Соглашусь с
Огюстом Жановичем, что вчерашняя
премьера Pagliacci в
КД выглядела удручающе (как странно, что в зале, наполненном телевизионными лицами, мы, неизвестные друг другу, были, возможно, совсем рядом). Действительно, опера это искусство для партера, и усилители не смогут ничего поделать с непоправимой акустикой огромного гулкого пространства. Не помогает и итальянский кинореализм, импортированный Дзеффирелли lock, stock, and barrel: „Паяцы“ относятся к жанру verismo, а истина (vero), это вовсе не реальность. Конечно,
Vesti la giubba это никакая не „тарабарщина“ - птичий итальянский это естественный язык оперы, так же как греческий - язык греческой трагедии.
Согласно обязательному для того времени оправданию Леонкавалло, сюжет основан на невозможных, но реальных событиях, однако его истинным источником является якобитская драма, а именно
revenge play, с заменой героев на комедиантов (а драма сама является снижением трагедии) и типичной „вложенной историей“, повторяющей объемлющий сюжет (см. сцену пира-оргии в
The Courier's Tragedy). В „Паяцах“ вложенная история сама оформлена в виде театрального произведения, как и „Мышеловка“ в самой знаменитой revenge play - „Гамлете“. Дзеффирелли добавляет третий уровень, полуокружая сцену декорациями итальянского города, т.е. внутренним зрительским залом.
Пародия на „Гамлета“ (символично, что Леонкавалло защищался в суде от обвинений в плагиате либретто) начинается с замены датского принца на Канио - ревнивого актёра бродячего цирка, который из слов, обращённых к невидимому баритону (т.е. призраку) узнаёт о предательстве. Терзания героя достигают своего пика в знаменитой арии „Смейся, Паяц“, соответствующей известному монологу Гамлета. Опять подножка Шекспиру: в том месте, где принц проявляет нерешительность, шут невероятным образом остаётся твёрд и верен долгу. Второе действие повторяет третий акт „Гамлета“, однако Леонкавалло достигает гораздо большей симметрии, так как его актёры играют самих себя: обитатели Эльсинора смотрят „Убийство Гонзаго“ разыгрываемое перед ними приезжей труппой, а актёры, остановившиеся в Монтальто, сами играют в пьесе, которая скрупулёзно повторяет первое действие „Паяцев“. Снова перед нами ревнивец, неверная жена, и в точности те же слова, обращённые к невидимке. Внутренние пьесы „Гамлета“ и „Паяцев“ имеют одну и ту же цель - симпатической магией воспроизведения повлиять на расположенного за их пределами противника, показать ему, в стеклянном шарике внутренней сцены, точную копию его реальности, и этим получить над ним такую же власть, какую восковая фигурка даёт колдунам. „Объемлющие пьесы“ таким же образом воздействуют на расположенного за их пределами зрителя.

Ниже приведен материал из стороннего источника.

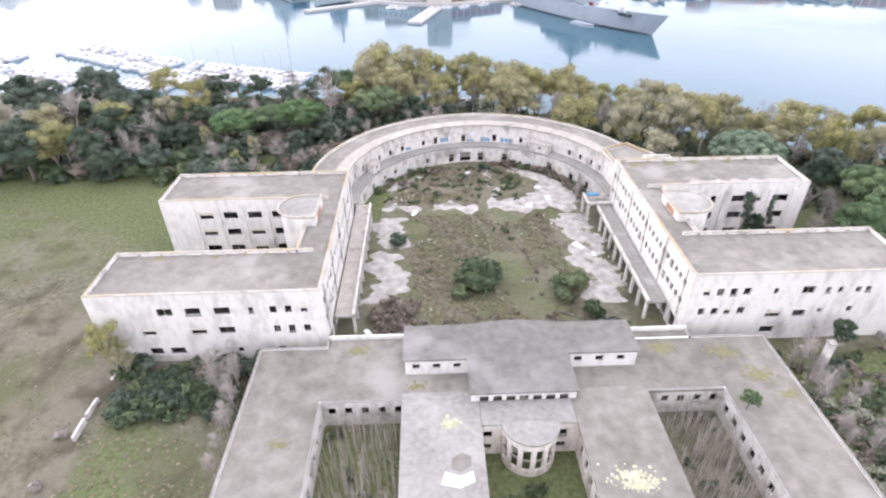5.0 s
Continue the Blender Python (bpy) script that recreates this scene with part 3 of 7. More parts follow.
def opening_fill(parent, place, u0, u1, v0, v1, kind):
    """What is left in an opening: a frame with bars, or a roller shutter's box."""
    def quadbox(a, b, c, d, e0, e1):
        geo, pts = Geo(), []
        for z in (c, d):
            for u, e in ((a, e0), (b, e0), (b, e1), (a, e1)):
                x, y = place(u, e)
                pts.append((x, y, z))
        return geo.add(pts, [(0, 1, 5, 4), (1, 2, 6, 5), (2, 3, 7, 6), (3, 0, 4, 7), (4, 5, 6, 7), (3, 2, 1, 0)])

    if kind == "shutter":
        part("roller_shutter", quadbox(u0, u1, v1 - (v1 - v0) * 0.42, v1, 0.08, 0.2), M["shutter"], parent, "faded half-lowered roller shutter")
    elif kind == "frame":
        g = Geo()
        for a, b, c, d in ((u0, u1, v1 - 0.08, v1), (u0, u1, v0, v0 + 0.08), ((u0 + u1) / 2 - 0.04, (u0 + u1) / 2 + 0.04, v0 + 0.08, v1 - 0.08)):
            q = quadbox(a, b, c, d, 0.12, 0.18)
            g.add(q.v, q.f)
        part("window_frame", g, M["wood_frame"], parent, "weathered broken window frame")
    elif kind == "sill":
        part("window_sill", quadbox(u0 - 0.1, u1 + 0.1, v0 - 0.1, v0, -0.12, 0.1), M["concrete"], parent)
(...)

В замкнутом мире, созданном Леонкавалло, логичной формой такого воспроизведения было бы разворачивание внутри вложенной постановки ещё одной копии представления, а в ней ещё одной и т.д. - бесконечного ряда чётных и нечётных пьес, происходящих поочерёдно в Деревне и Театре, как в рассказах Осберга, воздействие которых в большой степени основано на возникающей у читателя иллюзии, что последовательность эта продолжима в обе стороны. Но Канио и не думает спускаться в этот колодец (где рефлексирующий наследник датского престола несомненно ощущал бы себя как a king of infinite space, борясь с кошмарами быть может). Вместо этого он поднимается: как спящий, осознавший, что он спит, персонаж, осознавший, что он актёр, получает власть над миром.
Концовка „Паяцев“ повторяет кровавую баню гамлетовского пятого акта, со всеми подробностями, включая убийство находящегося среди публики злодея, однако заключительная реплика Тонио (т.е. Фортинбраса): „La Commedia è finita!“ (предсмертные слова Августа) - показывают, что Канио продолжал спать, думая, что проснулся.